A Bayesian level set method for an inverse medium scattering problem in acoustics

TL;DR

This paper introduces a Bayesian level set approach for determining the shape of scatterers in 2D acoustic inverse medium problems, utilizing MCMC sampling to estimate the posterior distribution of shapes.

Contribution

It develops a Bayesian framework with level set functions for shape reconstruction in acoustic scattering, including analysis of posterior well-posedness and numerical validation.

Findings

Effective shape reconstruction demonstrated through numerical experiments

Bayesian approach provides probabilistic shape estimates

MCMC sampling successfully explores the posterior distribution

Abstract

In this work, we are interested in the determination of the shape of the scatterer for the two dimensional time harmonic inverse medium scattering problems in acoustics.

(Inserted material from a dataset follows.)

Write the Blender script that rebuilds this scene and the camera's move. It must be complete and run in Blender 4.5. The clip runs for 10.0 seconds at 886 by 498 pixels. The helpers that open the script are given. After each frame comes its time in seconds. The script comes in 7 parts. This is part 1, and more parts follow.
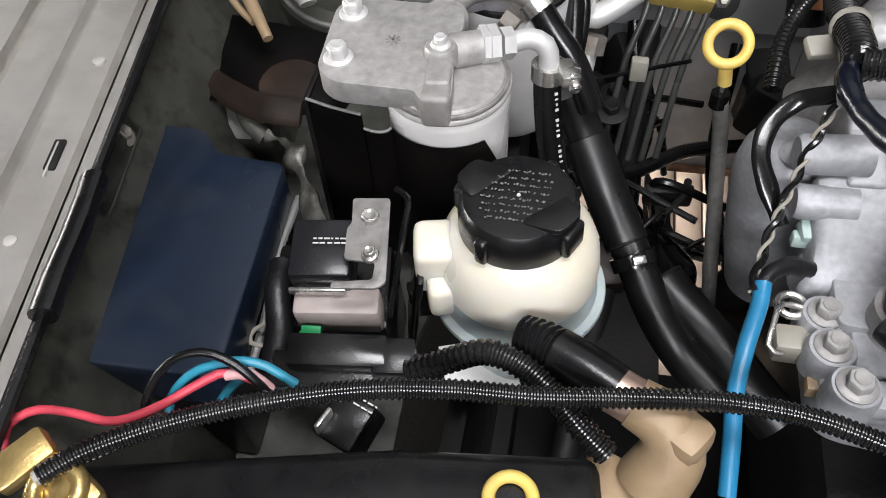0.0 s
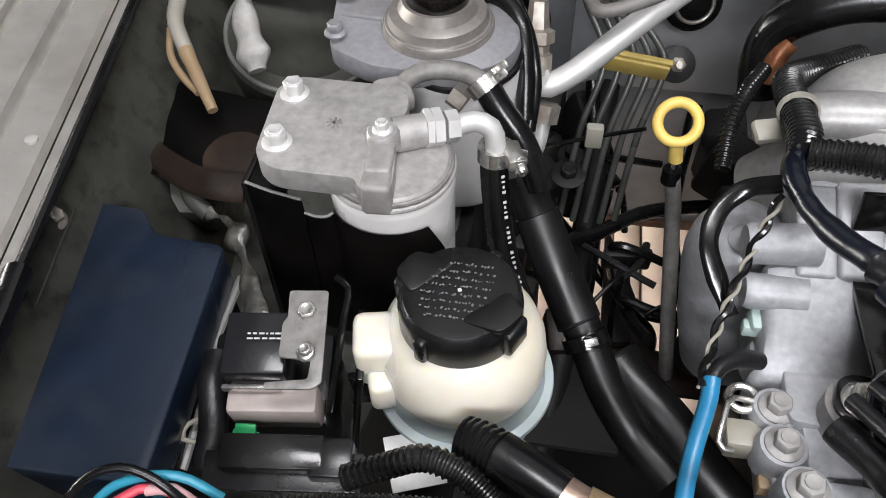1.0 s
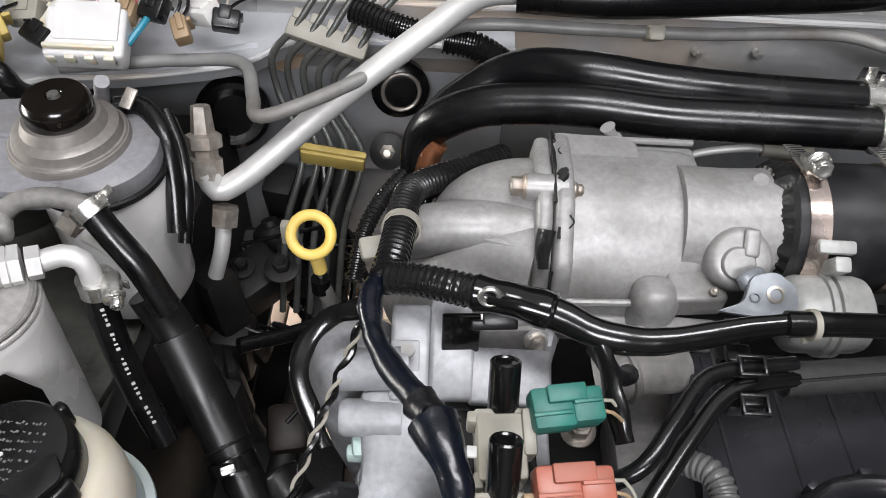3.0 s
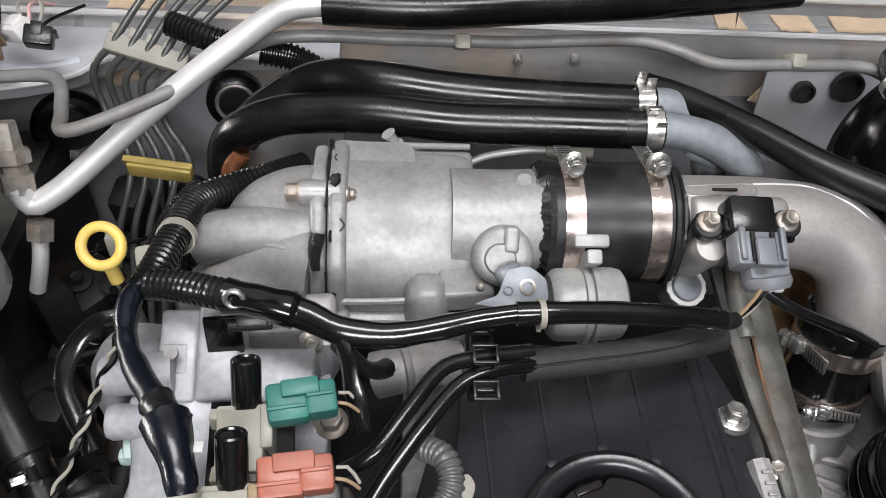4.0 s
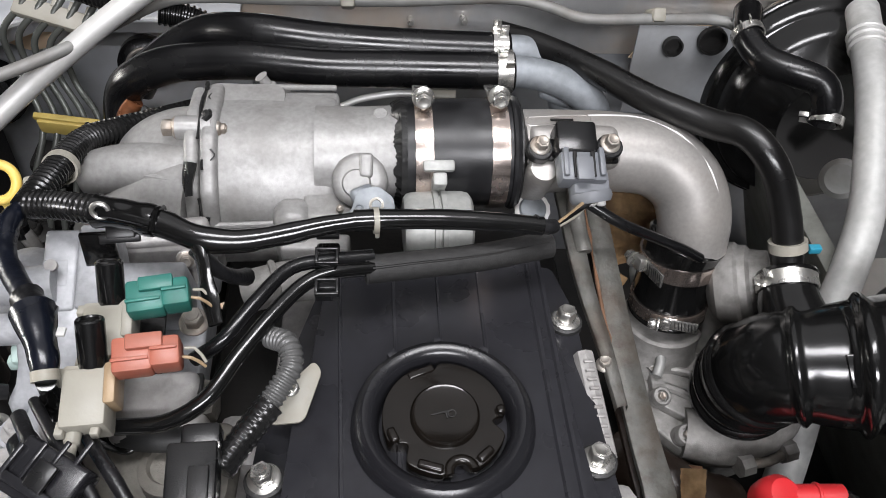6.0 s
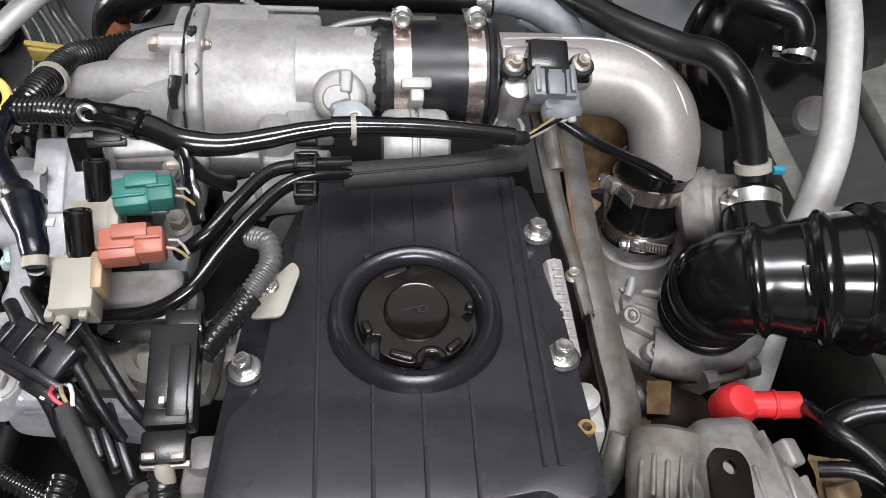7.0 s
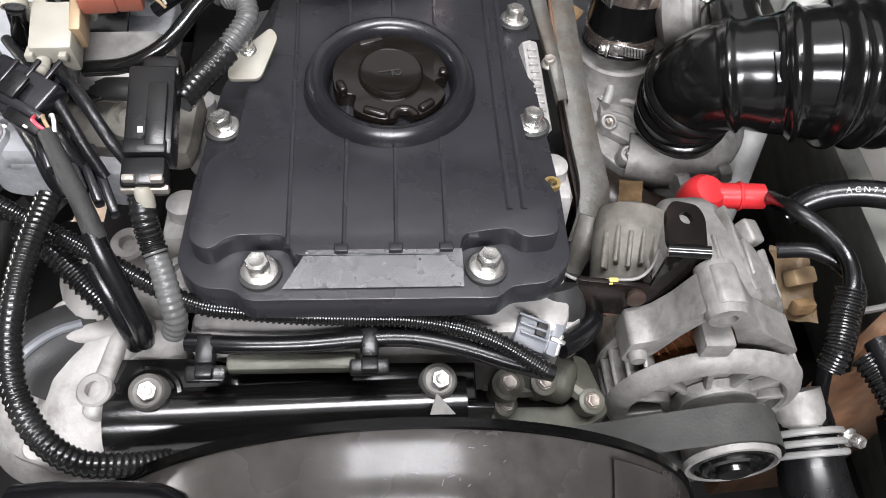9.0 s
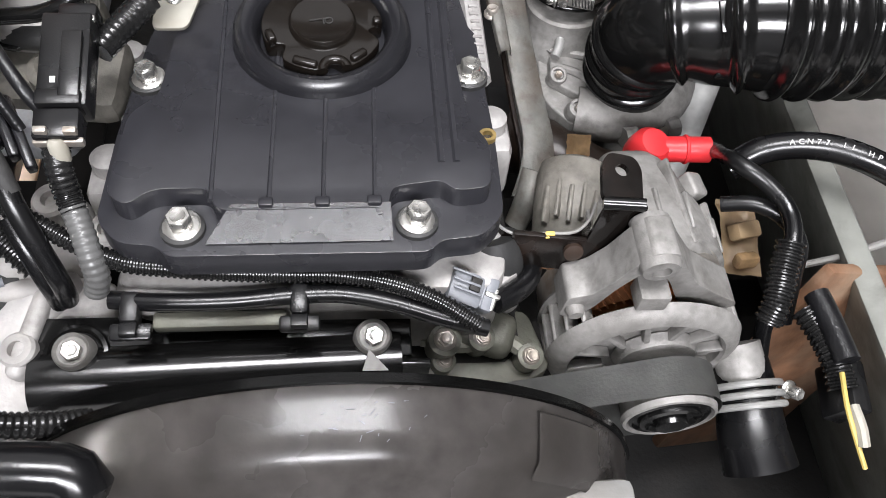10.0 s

The scatterer is assumed to be a piecewise constant function with a known value inside inhomogeneities, and its shape is represented by the level set functions for which we investigate the information using the Bayesian method. In the Bayesian framework, the solution of the geometric inverse problem is defined as a posterior probability distribution. The well-posedness of the posterior distribution would be discussed, and the Markov chain Monte Carlo (MCMC) methods will be applied to generate samples from the arising posterior distribution. Numerical experiments will be presented to demonstrate the effectiveness of the proposed method.